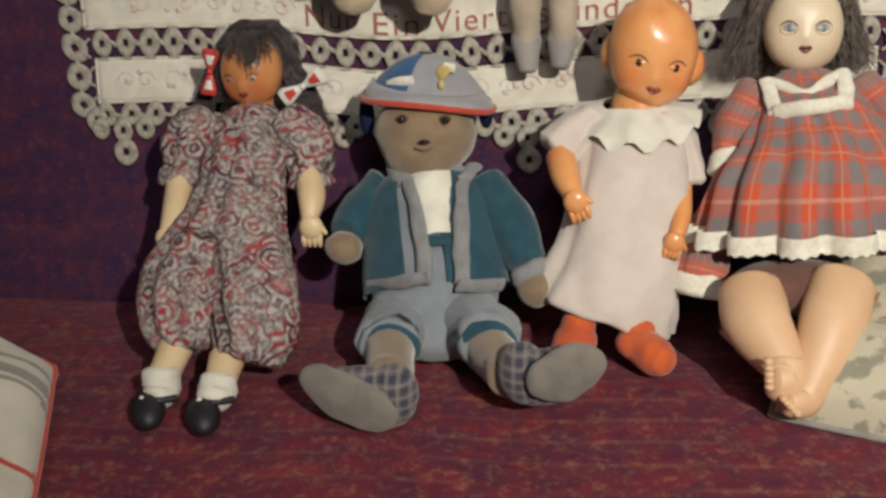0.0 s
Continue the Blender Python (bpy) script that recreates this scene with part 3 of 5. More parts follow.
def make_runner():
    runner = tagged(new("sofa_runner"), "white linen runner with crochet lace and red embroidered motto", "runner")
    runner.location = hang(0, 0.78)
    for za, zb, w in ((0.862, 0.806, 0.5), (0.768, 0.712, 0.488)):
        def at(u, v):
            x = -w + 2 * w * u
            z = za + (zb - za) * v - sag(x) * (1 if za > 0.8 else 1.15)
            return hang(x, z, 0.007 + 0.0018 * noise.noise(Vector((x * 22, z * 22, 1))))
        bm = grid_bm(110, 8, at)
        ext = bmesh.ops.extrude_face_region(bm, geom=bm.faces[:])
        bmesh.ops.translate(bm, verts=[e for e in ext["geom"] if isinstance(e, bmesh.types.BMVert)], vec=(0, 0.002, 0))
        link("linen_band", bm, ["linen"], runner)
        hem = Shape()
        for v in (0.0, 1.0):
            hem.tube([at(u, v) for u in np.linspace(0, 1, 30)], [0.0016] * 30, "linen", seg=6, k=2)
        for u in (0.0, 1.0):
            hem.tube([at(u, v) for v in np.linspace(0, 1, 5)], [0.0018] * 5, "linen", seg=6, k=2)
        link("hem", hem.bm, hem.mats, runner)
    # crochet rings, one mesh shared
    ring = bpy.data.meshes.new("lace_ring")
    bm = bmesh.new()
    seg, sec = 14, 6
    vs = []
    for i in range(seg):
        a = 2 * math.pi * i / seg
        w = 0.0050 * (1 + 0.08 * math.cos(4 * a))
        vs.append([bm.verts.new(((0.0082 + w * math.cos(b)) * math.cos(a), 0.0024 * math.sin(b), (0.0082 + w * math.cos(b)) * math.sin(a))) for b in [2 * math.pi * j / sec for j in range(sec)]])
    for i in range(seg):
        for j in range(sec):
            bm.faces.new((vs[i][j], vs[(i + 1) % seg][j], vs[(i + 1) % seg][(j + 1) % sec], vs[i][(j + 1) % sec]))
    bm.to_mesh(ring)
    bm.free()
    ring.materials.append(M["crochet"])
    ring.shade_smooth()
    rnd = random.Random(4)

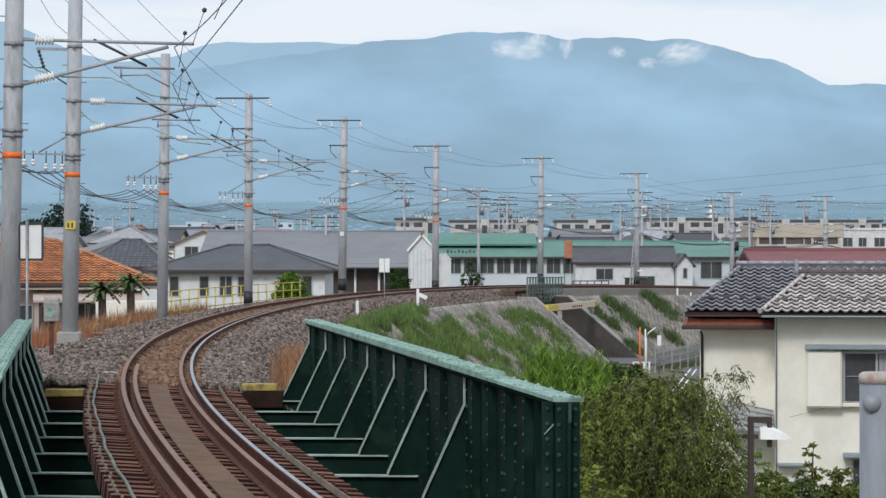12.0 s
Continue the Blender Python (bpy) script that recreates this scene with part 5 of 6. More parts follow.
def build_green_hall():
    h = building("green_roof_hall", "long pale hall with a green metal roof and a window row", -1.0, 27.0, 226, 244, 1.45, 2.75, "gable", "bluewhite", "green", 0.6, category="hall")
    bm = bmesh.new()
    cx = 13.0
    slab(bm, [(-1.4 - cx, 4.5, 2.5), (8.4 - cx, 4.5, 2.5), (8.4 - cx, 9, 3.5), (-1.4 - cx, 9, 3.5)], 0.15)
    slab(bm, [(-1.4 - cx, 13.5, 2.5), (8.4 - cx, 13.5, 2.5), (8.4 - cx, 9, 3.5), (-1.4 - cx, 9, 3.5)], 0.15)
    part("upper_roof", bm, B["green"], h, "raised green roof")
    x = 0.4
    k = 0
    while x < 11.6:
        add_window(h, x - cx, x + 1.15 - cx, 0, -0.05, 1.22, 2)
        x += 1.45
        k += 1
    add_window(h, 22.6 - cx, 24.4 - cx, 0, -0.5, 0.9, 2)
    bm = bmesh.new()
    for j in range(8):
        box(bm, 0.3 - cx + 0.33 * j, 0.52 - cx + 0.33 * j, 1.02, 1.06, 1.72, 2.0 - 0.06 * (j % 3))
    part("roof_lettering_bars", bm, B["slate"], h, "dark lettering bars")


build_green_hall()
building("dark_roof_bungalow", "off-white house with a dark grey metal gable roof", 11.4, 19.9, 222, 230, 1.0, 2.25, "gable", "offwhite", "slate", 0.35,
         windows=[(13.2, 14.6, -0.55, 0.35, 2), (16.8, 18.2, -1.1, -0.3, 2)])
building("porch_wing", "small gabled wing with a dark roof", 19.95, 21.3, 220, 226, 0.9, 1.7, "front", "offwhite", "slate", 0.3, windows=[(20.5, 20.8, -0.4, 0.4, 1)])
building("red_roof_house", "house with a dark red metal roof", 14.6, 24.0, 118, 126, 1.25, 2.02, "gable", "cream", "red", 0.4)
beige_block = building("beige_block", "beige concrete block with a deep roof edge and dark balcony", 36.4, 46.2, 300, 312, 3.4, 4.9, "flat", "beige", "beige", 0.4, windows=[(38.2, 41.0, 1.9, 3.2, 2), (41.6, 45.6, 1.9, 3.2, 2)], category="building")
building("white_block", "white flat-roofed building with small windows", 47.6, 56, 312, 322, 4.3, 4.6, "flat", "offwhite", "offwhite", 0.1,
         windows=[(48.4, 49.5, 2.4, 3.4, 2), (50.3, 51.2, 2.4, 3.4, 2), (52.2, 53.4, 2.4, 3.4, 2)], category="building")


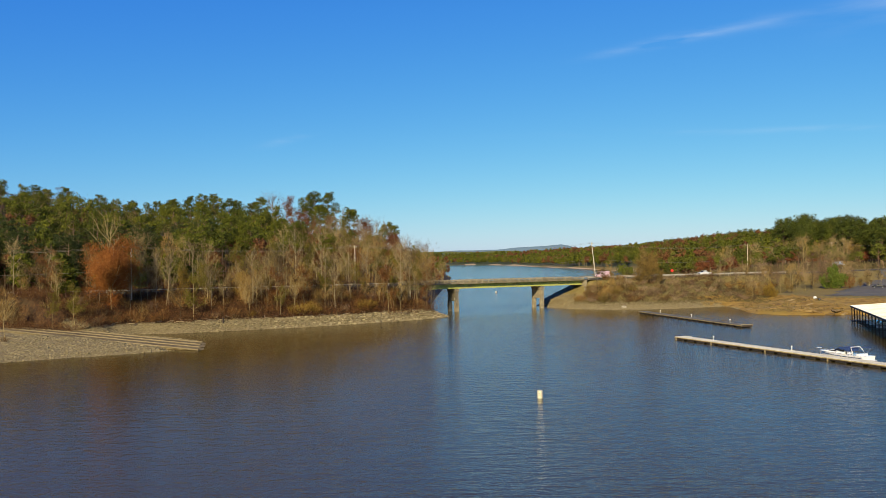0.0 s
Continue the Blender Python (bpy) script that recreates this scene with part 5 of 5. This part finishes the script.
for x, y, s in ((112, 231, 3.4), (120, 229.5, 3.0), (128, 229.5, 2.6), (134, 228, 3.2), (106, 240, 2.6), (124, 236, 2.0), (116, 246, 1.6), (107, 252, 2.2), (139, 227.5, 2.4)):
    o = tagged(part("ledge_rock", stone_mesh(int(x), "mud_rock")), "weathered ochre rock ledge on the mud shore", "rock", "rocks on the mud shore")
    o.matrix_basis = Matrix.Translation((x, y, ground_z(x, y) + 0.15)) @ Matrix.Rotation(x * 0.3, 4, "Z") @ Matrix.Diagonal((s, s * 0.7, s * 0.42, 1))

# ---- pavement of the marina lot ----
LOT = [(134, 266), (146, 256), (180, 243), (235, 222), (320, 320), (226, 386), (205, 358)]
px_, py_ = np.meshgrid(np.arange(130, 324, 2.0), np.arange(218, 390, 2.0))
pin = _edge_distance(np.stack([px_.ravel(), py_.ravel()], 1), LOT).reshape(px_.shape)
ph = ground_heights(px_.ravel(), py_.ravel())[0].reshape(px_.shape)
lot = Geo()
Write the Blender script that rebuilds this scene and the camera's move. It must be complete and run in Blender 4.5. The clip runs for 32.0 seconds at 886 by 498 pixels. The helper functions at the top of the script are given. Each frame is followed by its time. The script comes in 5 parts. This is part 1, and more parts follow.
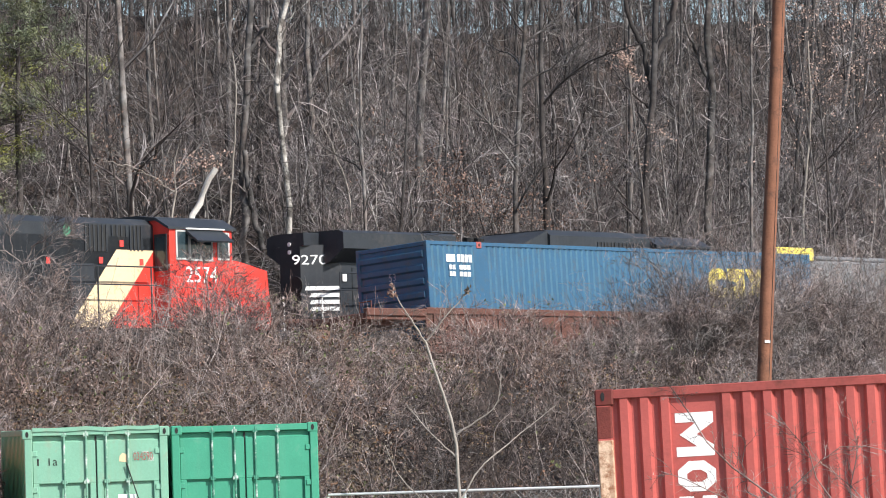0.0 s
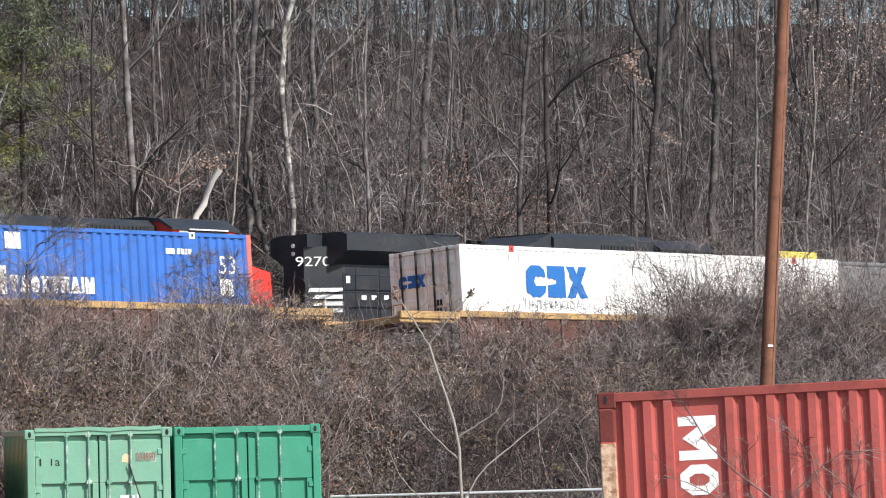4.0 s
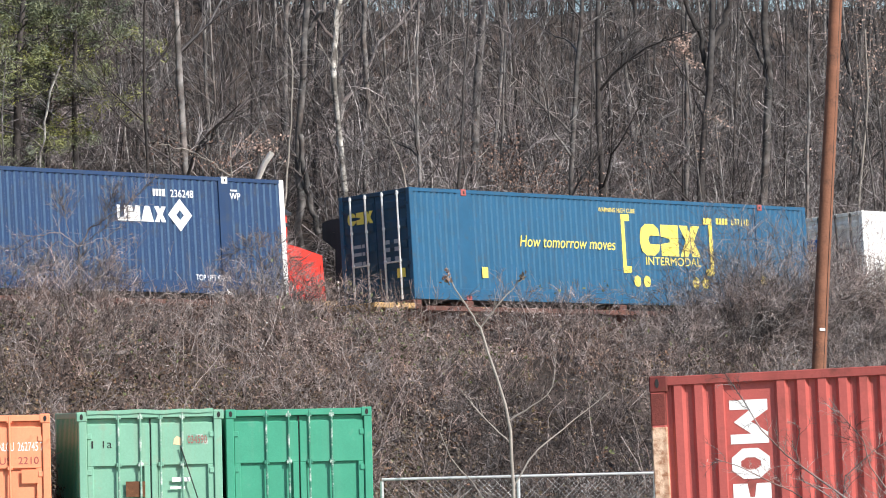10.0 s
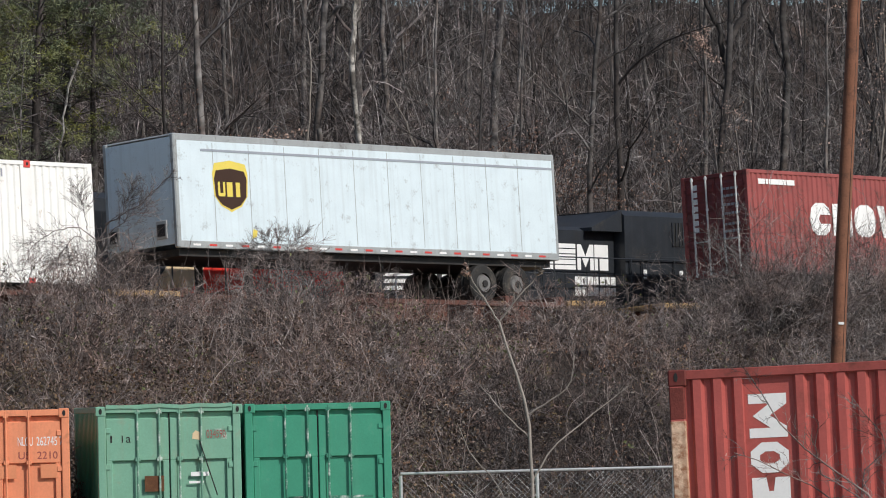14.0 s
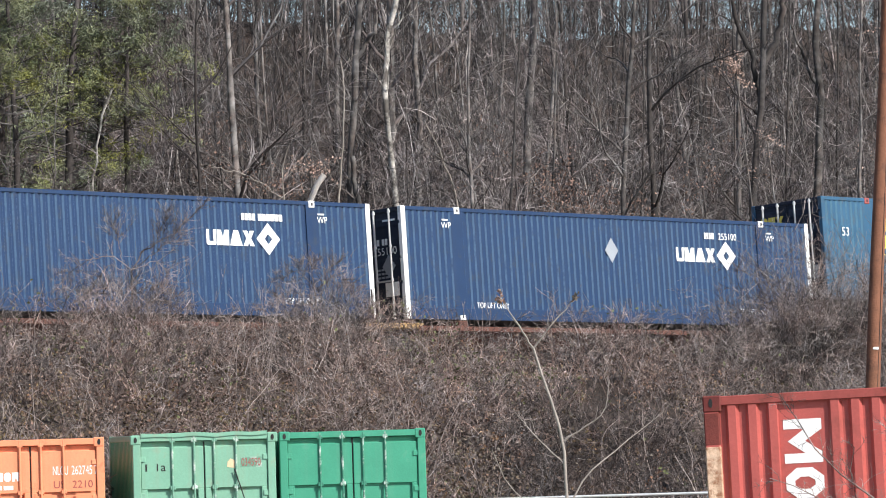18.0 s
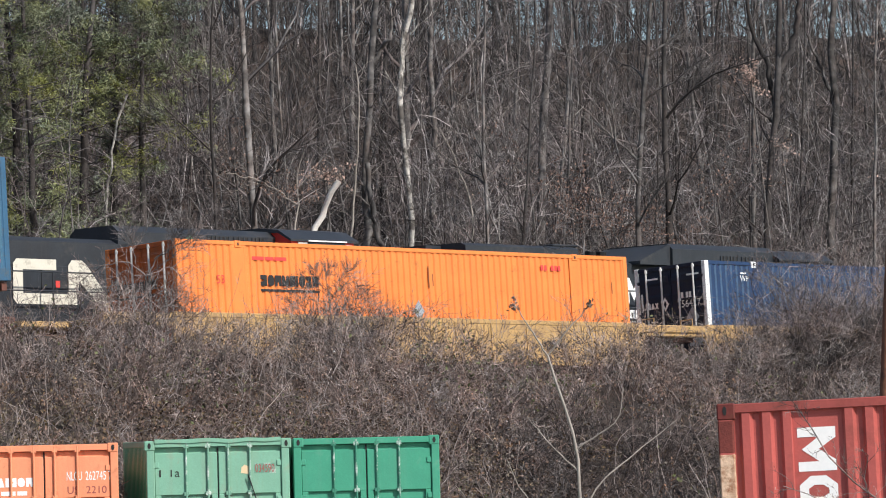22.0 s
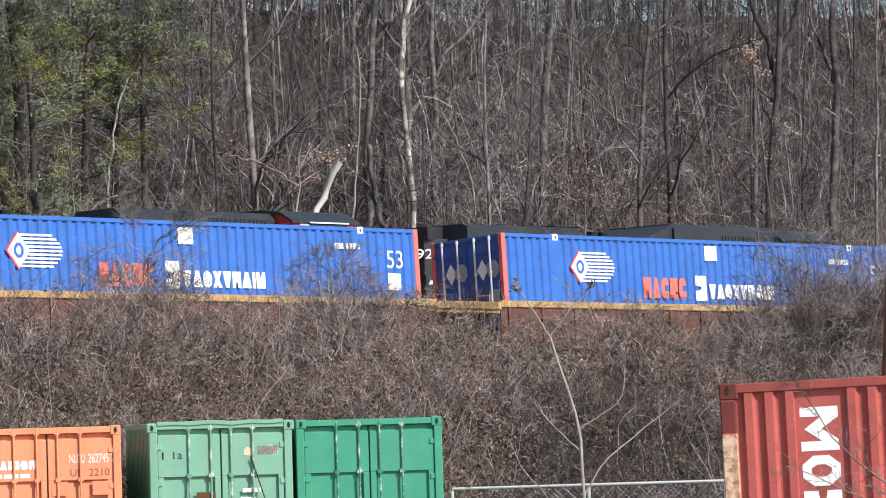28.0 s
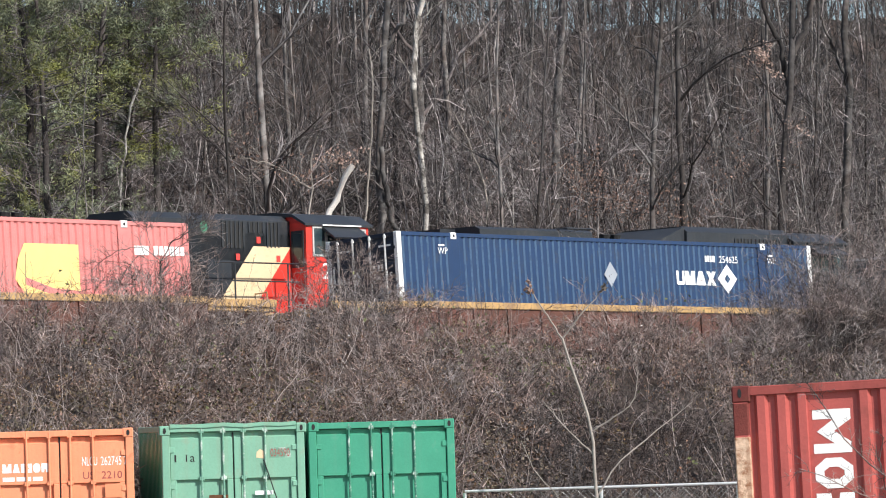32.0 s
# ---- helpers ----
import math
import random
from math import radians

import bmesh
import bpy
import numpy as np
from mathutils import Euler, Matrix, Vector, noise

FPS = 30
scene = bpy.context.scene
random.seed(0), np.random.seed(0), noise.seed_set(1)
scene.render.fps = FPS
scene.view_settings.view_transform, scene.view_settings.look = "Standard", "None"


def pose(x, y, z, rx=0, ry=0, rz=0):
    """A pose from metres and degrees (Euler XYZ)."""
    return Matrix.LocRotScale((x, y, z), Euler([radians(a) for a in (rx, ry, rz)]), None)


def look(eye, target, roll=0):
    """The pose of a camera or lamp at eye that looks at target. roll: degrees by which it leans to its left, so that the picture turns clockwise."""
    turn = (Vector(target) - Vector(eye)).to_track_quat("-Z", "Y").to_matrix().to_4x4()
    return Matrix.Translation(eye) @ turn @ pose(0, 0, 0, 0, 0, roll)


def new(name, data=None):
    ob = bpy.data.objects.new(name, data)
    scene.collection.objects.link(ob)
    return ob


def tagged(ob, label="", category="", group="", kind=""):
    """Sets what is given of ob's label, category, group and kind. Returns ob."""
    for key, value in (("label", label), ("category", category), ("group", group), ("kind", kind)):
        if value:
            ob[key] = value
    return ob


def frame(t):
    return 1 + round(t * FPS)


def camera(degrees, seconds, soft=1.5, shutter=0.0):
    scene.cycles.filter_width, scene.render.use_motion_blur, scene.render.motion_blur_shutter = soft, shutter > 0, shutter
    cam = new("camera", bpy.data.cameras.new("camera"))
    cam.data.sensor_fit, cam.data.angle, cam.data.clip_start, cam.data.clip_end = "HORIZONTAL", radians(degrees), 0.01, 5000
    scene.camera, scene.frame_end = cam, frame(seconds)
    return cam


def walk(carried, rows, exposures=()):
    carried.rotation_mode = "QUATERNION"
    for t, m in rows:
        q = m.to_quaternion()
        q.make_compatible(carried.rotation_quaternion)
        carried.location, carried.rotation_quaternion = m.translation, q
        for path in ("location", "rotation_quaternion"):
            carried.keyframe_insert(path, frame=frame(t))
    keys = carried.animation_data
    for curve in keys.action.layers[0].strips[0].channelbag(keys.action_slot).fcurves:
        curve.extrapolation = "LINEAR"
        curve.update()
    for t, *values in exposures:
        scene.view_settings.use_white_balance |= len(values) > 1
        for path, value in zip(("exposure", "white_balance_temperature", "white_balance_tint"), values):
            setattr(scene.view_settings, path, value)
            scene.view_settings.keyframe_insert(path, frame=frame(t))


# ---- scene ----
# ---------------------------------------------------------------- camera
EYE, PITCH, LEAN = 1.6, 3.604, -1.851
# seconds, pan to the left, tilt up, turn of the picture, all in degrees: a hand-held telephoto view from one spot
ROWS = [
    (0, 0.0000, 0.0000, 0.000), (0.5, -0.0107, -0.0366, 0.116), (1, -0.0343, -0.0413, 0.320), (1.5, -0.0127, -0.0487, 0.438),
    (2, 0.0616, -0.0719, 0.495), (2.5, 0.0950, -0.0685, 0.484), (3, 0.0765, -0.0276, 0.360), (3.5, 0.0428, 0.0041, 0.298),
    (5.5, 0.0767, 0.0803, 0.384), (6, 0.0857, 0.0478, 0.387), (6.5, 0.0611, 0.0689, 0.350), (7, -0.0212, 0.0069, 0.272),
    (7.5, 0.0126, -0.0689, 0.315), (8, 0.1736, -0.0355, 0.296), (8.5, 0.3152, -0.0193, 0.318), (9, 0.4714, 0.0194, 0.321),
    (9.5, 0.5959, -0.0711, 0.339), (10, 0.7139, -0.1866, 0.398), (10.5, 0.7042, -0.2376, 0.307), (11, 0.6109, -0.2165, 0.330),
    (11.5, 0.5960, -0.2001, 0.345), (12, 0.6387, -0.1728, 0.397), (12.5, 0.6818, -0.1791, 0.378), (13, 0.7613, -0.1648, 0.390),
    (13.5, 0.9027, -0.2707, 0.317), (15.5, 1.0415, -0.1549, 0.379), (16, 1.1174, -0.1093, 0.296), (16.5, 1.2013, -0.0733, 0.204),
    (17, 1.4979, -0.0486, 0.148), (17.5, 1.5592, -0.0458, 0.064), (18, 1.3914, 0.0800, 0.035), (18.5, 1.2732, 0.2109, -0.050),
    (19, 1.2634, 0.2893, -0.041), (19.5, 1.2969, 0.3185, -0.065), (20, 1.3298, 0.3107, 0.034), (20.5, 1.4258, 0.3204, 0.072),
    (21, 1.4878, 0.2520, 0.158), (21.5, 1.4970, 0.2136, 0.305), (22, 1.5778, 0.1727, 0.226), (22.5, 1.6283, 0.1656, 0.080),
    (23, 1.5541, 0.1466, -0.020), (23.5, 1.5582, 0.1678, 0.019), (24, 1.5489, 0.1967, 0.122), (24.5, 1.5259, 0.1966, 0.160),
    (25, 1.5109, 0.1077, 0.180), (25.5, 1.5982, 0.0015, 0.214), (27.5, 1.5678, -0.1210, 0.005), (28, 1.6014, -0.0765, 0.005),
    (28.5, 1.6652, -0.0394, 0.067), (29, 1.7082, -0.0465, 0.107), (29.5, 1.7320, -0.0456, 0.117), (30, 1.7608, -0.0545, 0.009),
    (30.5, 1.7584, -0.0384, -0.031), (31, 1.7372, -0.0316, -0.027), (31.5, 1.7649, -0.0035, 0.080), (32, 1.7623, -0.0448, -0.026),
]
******
▶ **DESCRIPTION OF THE TASK**
Find and count the lines of the data that include the string "tagged", and report that figure by itself.

▶ **TASK OUTPUT**
3